November 1, 2009 / 9:37 PM / 10 years ago

CIT failure to leave small businesses floundering

* CIT’s $42 bln factoring business in doubt

* Small businesses still facing credit crunch

By Elinor Comlay

NEW YORK, Nov 1 (Reuters) - CIT Group Inc’s (CIT.N) bankruptcy filing, while long expected, could still trigger a financing crunch for many of the hundreds of thousands of small businesses it finances.

CIT filed for bankruptcy protection on Sunday, and said its creditors have already approved the century-old commercial lender’s reorganization plan.[ID:nN01408863]

The bankruptcy followed a failed struggle to refinance its debt amid the credit crunch and recession, and paves the way for it to restructure.
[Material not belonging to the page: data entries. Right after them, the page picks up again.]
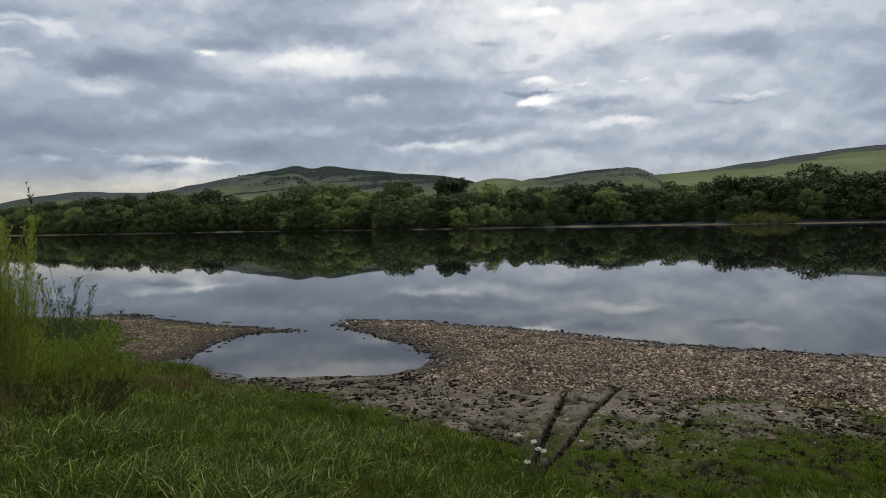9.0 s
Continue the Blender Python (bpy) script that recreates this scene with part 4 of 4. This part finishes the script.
def build_gravel():
    rs = np.random.RandomState(41)
    low = []
    for k in range(14):
        corners = np.array([(a, b, c) for a in (-1, 1) for b in (-1, 1) for c in (-1, 1)], float)
        corners = corners * (0.74, 0.50, 0.27) * rs.uniform(0.7, 1.25, (8, 3)) + rs.normal(0, 0.06, (8, 3))
        corners[1::2, :2] *= rs.uniform(0.6, 0.95)
        low.append((corners, np.array([(0, 1, 3, 2), (4, 6, 7, 5), (0, 4, 5, 1), (2, 3, 7, 6), (0, 2, 6, 4), (1, 5, 7, 3)])))
    rich = [mesh_from("stone", v.tolist(), f.tolist(), [M_STONE], True) for v, f in (pebble(s, 2) for s in range(20, 28))]
    dark_rocks = [mesh_from("rock", v.tolist(), f.tolist(), [M_WET_STONE], True) for v, f in (pebble(s, 2) for s in range(60, 64))]
    on_bar = lambda x, y, s, b, zone: np.where(in_sight(x, y) & (s > -0.35), np.clip(zone[:, 0] * 1.0 + 0.05 * (b < -0.2), 0, 1) * np.where(s < 0, 0.10, 1) * np.where(x < -3.2, 0.85, 1) * (b < 0.1), 0)
    x, y, z, b = scatter(60000, on_bar, rs, -10, 13, 6.5, 19)
    rim = lambda x, y, s, b, zone: np.where(in_sight(x, y) & (s > -0.30) & (s < 0.12) & ~((y < 12.2) & (x < -0.5) & (x > -5.2)), 0.25 + 0.75 * smooth(0.45, 0.7, vnoise(x, y, 2.0)), 0) * np.exp(-np.maximum(-s, 0) / 0.12)
    count = len(x)
    rx, ry, rz, rb = scatter(3400, rim, rs, -10, 13, 6.5, 19)
    x, y, z = np.concatenate([x, rx]), np.concatenate([y, ry]), np.concatenate([z, np.maximum(rz, -0.015)])
    near = np.argsort(np.hypot(x - 2.0, y - 8.6))
    size = np.exp(rs.normal(-4.12, 0.44, len(x)))
    size[count:] *= np.where((rx > -5.2) & (rx < 0.2) & (ry < 15.2), 1.3, 1.95)
    singles = set(near[:1400:5][:280].tolist())
    size[:count] *= np.where(x[:count] < -3.2, 0.75, 1.0)
    vs, fs, off = [], [], 0
    wv, wf, woff = [], [], 0
    for i in range(len(x)):
        turn = rs.uniform(0, 6.28)
        tip = rs.normal(0, 0.25, 2)
        rad = min(size[i], 0.085 if i < count else 0.058)
        if i in singles:
            ob = new("stone", rich[rs.randint(len(rich))])
            ob.parent = ground
            ob.matrix_basis = pose(x[i], y[i], z[i] + rad * 0.22, math.degrees(tip[0]), math.degrees(tip[1]), math.degrees(turn)) @ Matrix.Scale(rad * 0.95, 4)
            continue
        v, f = low[rs.randint(len(low))]
        c, sn = math.cos(turn), math.sin(turn)
        q = v * rad
        q = np.stack([q[:, 0] * c - q[:, 1] * sn, q[:, 0] * sn + q[:, 1] * c, q[:, 2] + q[:, 0] * tip[0] + q[:, 1] * tip[1]], -1)
        if i >= count:
            wv.append(q + (x[i], y[i], z[i] + rad * 0.25))
            wf.append(f + woff)
            woff += len(v)
            continue
        vs.append(q + (x[i], y[i], z[i] + rad * 0.22))
        fs.append(f + off)
        off += len(v)
    part("gravel", mesh_from("gravel", np.concatenate(vs).tolist(), np.concatenate(fs).tolist(), [M_GRAVEL], False), ground, "bed of brown and grey river pebbles", "stuff")
    part("wet_stones", mesh_from("wet_stones", np.concatenate(wv).tolist(), np.concatenate(wf).tolist(), [M_WET_STONE], False), ground, "dark wet stones along the waterline", "stuff")
    for i, (px, py, rad) in enumerate([(6.95, 11.45, 0.15), (6.7, 11.6, 0.09), (4.9, 12.55, 0.09), (5.05, 12.45, 0.07), (-5.6, 16.9, 0.14), (-5.2, 16.8, 0.10), (-9.6, 18.9, 0.16), (-8.9, 18.8, 0.22), (-8.4, 18.6, 0.15), (-7.6, 18.2, 0.12), (-3.0, 16.3, 0.06), (-3.3, 15.9, 0.05), (2.9, 8.0, 0.07), (3.6, 7.5, 0.08)]):
        ob = tagged(new("rock", dark_rocks[i % len(dark_rocks)]), "dark wet rock at the water's edge", "rock", "rocks at the waterline")
        ob.matrix_basis = pose(px, py, max(height_at(px, py), -0.03) + rad * 0.1, 5, -6, 40 * i) @ Matrix.Diagonal((rad * 1.3, rad * 0.9, rad * 0.55, 1))


build_gravel()


def build_clods():
    """Near-black crumbs that draw the dark prints and ruts in the mud between the grass and the gravel."""
    rs = np.random.RandomState(77)
    test = lambda x, y, s, b, zone: np.where(in_sight(x, y) & (s > 0.1) & (b < 0.25) & (zone[:, 0] < 0.4), 0.05 + 0.8 * smooth(0.54, 0.66, vnoise(x, y, 6.0) * 0.5 + vnoise(x, y, 13.0) * 0.5) + 0.4 * smooth(0.45, 0.7, zone[:, 2]) + 0.5 * smooth(9.5, 9.9, y) * smooth(0.0, -0.8, x) * smooth(0.4, 0.6, vnoise(x, y, 5.0)), 0)
    x, y, z, b = scatter(7500, test, rs, -4.5, 9, 4.6, 10.8, True)
    clear = np.min([line_distance(x, y, rut, False) for rut in RUTS], axis=0) > 0.22
    x, y = np.where(clear, x, x + 3.0), np.where(clear, y, y - 0.1)
    z = np.where(clear, z, land(x, y)[0])
    # crumbs strewn along each rut to draw its dark line
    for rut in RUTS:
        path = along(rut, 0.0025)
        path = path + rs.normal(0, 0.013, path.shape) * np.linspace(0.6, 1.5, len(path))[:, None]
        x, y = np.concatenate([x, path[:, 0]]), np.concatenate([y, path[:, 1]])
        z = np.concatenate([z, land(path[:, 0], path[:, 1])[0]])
    box = np.array([(a, b, c) for a in (-1, 1) for b in (-1, 1) for c in (-1, 1)], float)
    sides = np.array([(0, 1, 3, 2), (4, 6, 7, 5), (0, 4, 5, 1), (2, 3, 7, 6), (0, 2, 6, 4), (1, 5, 7, 3)])
    n = len(x)
    rad = np.exp(rs.normal(-4.2, 0.44, n))
    rad[7500:] *= 0.9
    turn = rs.normal(0, 0.7, n)
    turn[7500:] = rs.uniform(0, 6.28, n - 7500)
    q = box[None] * rs.uniform(0.45, 1.1, (n, 8, 3)) * (1.15, 0.62, 0.34) * rad[:, None, None]
    q[:, 1::2, :2] *= 0.7
    c, sn = np.cos(turn)[:, None], np.sin(turn)[:, None]
    vs = np.stack([q[..., 0] * c - q[..., 1] * sn, q[..., 0] * sn + q[..., 1] * c, q[..., 2]], -1) + np.stack([x, y, z + 0.006], -1)[:, None]
    vs = [vs.reshape(-1, 3)]
    fs = [(sides[None] + 8 * np.arange(n)[:, None, None]).reshape(-1, 4)]
    part("mud_clods", mesh_from("mud_clods", np.concatenate(vs).tolist(), np.concatenate(fs).tolist(), [M_CLOD], False), ground, "near-black mud crumbs drawing the dark prints and ruts", "stuff")


build_clods()
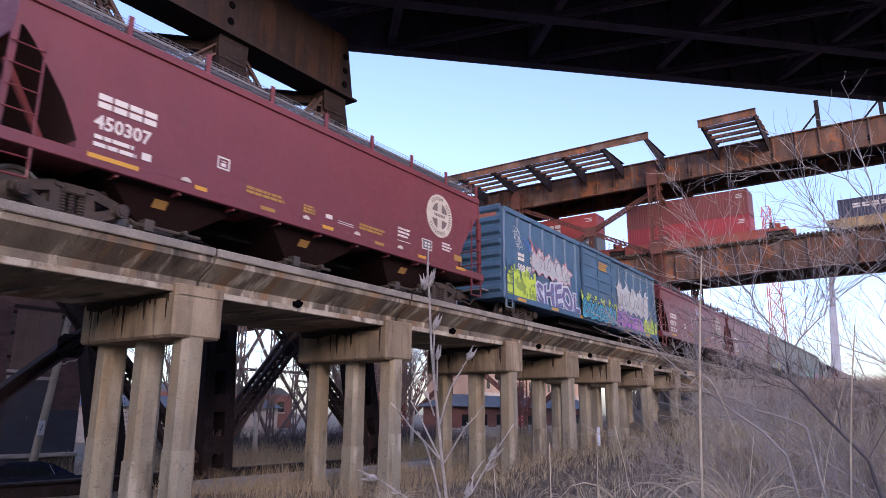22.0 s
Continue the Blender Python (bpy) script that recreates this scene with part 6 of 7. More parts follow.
def build_distance():
    b = thing("low_brick_depot", "low red-brown brick depot with a blue-grey hipped roof", "building")
    y = 46.0
    part("wall", Shape().box(68, 110, y, y + 4, -1, 2.9), RED_BRICK, b)
    part("wall_base", Shape().box(67.9, 110.1, y - 0.08, y, -1, 0.5), PALE_STONE, b)
    part("roof", Shape().add([(67.3, y - 0.7, 2.9), (110.7, y - 0.7, 2.9), (110.7, y + 4.7, 2.9), (67.3, y + 4.7, 2.9), (71, y + 2, 4.4), (107, y + 2, 4.4)], [(0, 1, 5, 4), (1, 2, 5), (2, 3, 4, 5), (3, 0, 4), (3, 2, 1, 0)]), SLATE_ROOF, b)
    part("chimney", Shape().box(86, 87, y + 1, y + 2, 3.2, 5.4).box(85.9, 87.1, y + 0.9, y + 2.1, 5.4, 5.7), RUBBER, b)
    window_grid(b, 69, 109, y, 1, 10, 0.7, 1, 1.7, 1.3)
    part("red_door", Shape().box(81.5, 85.2, y - 0.05, y, -0.5, 1.9), MAST_RED, b)
    b = thing("tan_brick_mill", "tall tan-pink brick mill building with rows of windows", "building")
    part("wall", Shape().box(143, 218, 92, 104, -1, 24), TAN_BRICK, b)
    part("stone_base", Shape().box(142.8, 218.2, 91.8, 92, -1, 7.4), PALE_STONE, b)
    part("roof", Shape().box(142.6, 218.4, 91.6, 104.4, 24, 24.6), SLATE_ROOF, b)
    window_grid(b, 144, 217, 92, 4, 13, 8.3, 4.0, 1.5, 2.4)
    b = thing("red_brick_works", "red brick factory with a pale roof behind the towers", "building")
    part("wall", Shape().box(68, 98, 104, 118, -1, 5.4), RED_BRICK, b)
    part("roof", Shape().prism([(68, 5.4), (98, 5.4), (95, 6.8), (71, 6.8)], "y", 104, 118), SLATE_ROOF, b)
    window_grid(b, 69, 97, 104, 1, 8, 2.2, 3.6, 1.6, 2.0)
    b = thing("orange_brick_tower_block", "sunlit orange brick block far behind the trees", "building")
    part("wall", Shape().box(152, 166, 128, 142, -1, 24), surface("orange_brick", (0.40, 0.20, 0.13), 0.9, 0, 0.15, 0.3, 6, 0.1), b)
    part("roof", Shape().box(151.8, 166.2, 127.8, 142.2, 24, 24.6), SLATE_ROOF, b)
    window_grid(b, 153, 165, 128, 4, 4, 3, 4.2, 1.6, 2.2)
    b = thing("long_shed", "long pale low shed beside the yard", "building")
    part("wall", Shape().box(30, 60, 66, 72, -1, 2.6), PALE_STONE, b)
    part("roof", Shape().prism([(66 - 0.5, 2.6), (72.5, 2.6), (69, 3.8)], "x", 29.5, 60.5), SLATE_ROOF, b)
    # further steel towers of the viaduct
    for k, (x, y) in enumerate(((37.5, 46), (55, 58))):
        t = thing("distant_steel_tower", "distant laced steel viaduct tower", "tower", group="distant towers")
        for dx, dy in ((0, 0), (4.2, 0.8), (9.5, 1.5)):
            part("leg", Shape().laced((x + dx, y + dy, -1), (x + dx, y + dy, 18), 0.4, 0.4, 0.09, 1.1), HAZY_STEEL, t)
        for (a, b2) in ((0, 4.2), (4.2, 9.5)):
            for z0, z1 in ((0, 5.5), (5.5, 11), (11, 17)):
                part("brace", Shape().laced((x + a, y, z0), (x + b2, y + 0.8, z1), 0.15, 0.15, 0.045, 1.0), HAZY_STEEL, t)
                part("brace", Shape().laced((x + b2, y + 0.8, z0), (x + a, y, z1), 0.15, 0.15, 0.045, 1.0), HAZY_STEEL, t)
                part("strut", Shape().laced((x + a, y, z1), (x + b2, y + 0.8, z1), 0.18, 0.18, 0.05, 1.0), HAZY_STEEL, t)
    # pale leaning monument leg, red and white lattice mast
    m = thing("steel_arch_monument", "tall pale steel monument leg tapering to the sky", "monument")
    s = Shape()
    prev = None
    for i in range(15):
        f = i / 14
        z = -2 + 84 * f
        yc = 45.9 - 4.7 * f
        w = 6.6 * (1 - f) + 2.2 * f
        ring = [(450 - w * 0.45, yc - w / 2, z), (450 - w * 0.45, yc + w / 2, z), (450 + w * 0.5, yc, z)]
        n = len(s.v)
        s.v.extend(ring)
        if prev is not None:
            for j in range(3):
                s.f.append((prev + j, prev + (j + 1) % 3, n + (j + 1) % 3, n + j))
        prev = n
    part("leg", s, ARCH_STEEL, m)
    t = thing("red_lattice_mast", "tall red and white lattice radio mast", "mast")
    for i in range(12):
        z0, z1 = -2 + 8.4 * i, 6.4 + 8.4 * i
        w0, w1 = 7.6 - 0.36 * i, 7.6 - 0.36 * (i + 1)
        mat = MAST_WHITE if 1 <= i <= 3 or i == 8 else MAST_RED
        for a in (-1, 1):
            for b2 in (-1, 1):
                part("mast_leg", Shape().bar((350 + a * w0 / 2, 56 + b2 * w0 / 2, z0), (350 + a * w1 / 2, 56 + b2 * w1 / 2, z1), 0.34), mat, t)
            part("mast_brace", Shape().bar((350 - w0 / 2, 56 - a * w0 / 2, z0), (350 - w1 / 2, 56 + a * w1 / 2, z1), 0.22), mat, t)
            part("mast_brace", Shape().bar((350 + w0 / 2, 56 - a * w0 / 2, z0), (350 + w1 / 2, 56 + a * w1 / 2, z1), 0.22), mat, t)
        part("mast_strut", Shape().bar((350 - w1 / 2, 56 - w1 / 2, z1), (350 - w1 / 2, 56 + w1 / 2, z1), 0.22), mat, t)
    t = thing("marker_stake", "white marker stake in the brush", "post")
    part("stake", Shape().tube((22.95, 9.6, 0), (22.95, 9.6, 1.6), 0.02, 8), POLE_WOOD, t)
    part("plate", Shape().box(22.83, 23.07, 9.57, 9.585, 1.0, 1.6, 0.005), SIGN_WHITE, t)
    p = Shape()
    for i in range(14):
        p.box(12.4 + 2.0 * i, 14.37 + 2.0 * i, 16.2, 17.5, -0.15, 0.16, 0.02)
    tagged(part("path", p, ASPHALT), "pale concrete path slabs behind the columns", "path", kind="structure")
    # added out of view, only to block low sky light from behind
    w = Shape().box(-140, 120, -17, -16, -1, 9)
    tagged(part("wall_rear", w, MORTAR), "added unseen wall that blocks low sky light behind the viewpoint", "wall", kind="structure")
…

Under the plan announced on Sunday, the lender expects to reduce total debt by about $10 billion.

But the company’s long-term prospects are uncertain and the bankruptcy could leave more than one million small and medium-sized businesses looking for another source of funding, lawyers said.

“This could have a devastating effect,” said Jerry Reisman, a partner at law firm Reisman Peirez & Reisman in Garden City, New York, who has been working with many of CIT’s factoring clients.

These clients — about 2,000 small companies — are in a particular bind when it comes to finding alternative financing since CIT is by far the biggest provider of factoring services.

In the factoring business, CIT buys accounts receivables from vendors that range from $5 million to $1 billion in size and then works with their customers to ensure payment.

What’s more, many of the factoring clients are in the garment industry, where they already face a bleak holiday season.

“In the best of times you would have seen a situation where other lenders would certainly have been willing to consider getting into this business,” said Mark Jacobs, a partner in law firm Pryor Cashman’s bankruptcy group. “In the current environment, given the constraints on credit generally, there’s not enough capacity out there,” he added.

In the first six months of the year, CIT lent just $65 million in Small Business Administration loans, one percent of the total lent in this category over that time period. In 2008, CIT was the top SBA lender in dollar terms, providing 6 percent of all SBA lending, according to the National Small Business Association.

At the same time, banks are also broadly cutting back on lending to small and medium-sized businesses. Banks’ lending to small companies fell by about 2 percent, or $14.8 billion, for the year through June, according to data from the Federal Deposit Insurance Corp.

The NSBA had expressed its concern about a potential CIT bankruptcy and in July wrote to U.S. Treasury Secretary Timothy Geithner to ask the government to consider assisting CIT. It may discuss a similar lobbying effort again, spokeswoman Molly Brogan said in an interview before the bankruptcy filing.

UNCERTAINTY ABOUT OPERATIONS

The major question for CIT’s factoring clients is whether that unit can continue to operate as usual while its parent goes through bankruptcy.

The lender said on Sunday that all operating entities are expected to continue functioning normally.

CIT’s factoring business, worth about $42 billion in 2008, is estimated to be at least five times the size of its closest competitor, Wells Fargo & Co (WFC.N), followed by other smaller companies such as GMAC Inc and Rosenthal & Rosenthal. It is not clear if these rivals have enough capacity to take on all of CIT’s existing customers.

Many of those clients, anticipating funding problems from CIT, have already drawn down on their credit lines. In one week in July alone — before the company secured an emergency loan from bondholders — CIT said in a filing it had $700 million of draws, about twice the normal level.

The company has said in filings that it hopes to complete a quick restructuring that would have minimal impact on its clients.

Still, a lot about the process is uncertain, and that has CIT clients worrying about the security of their financing.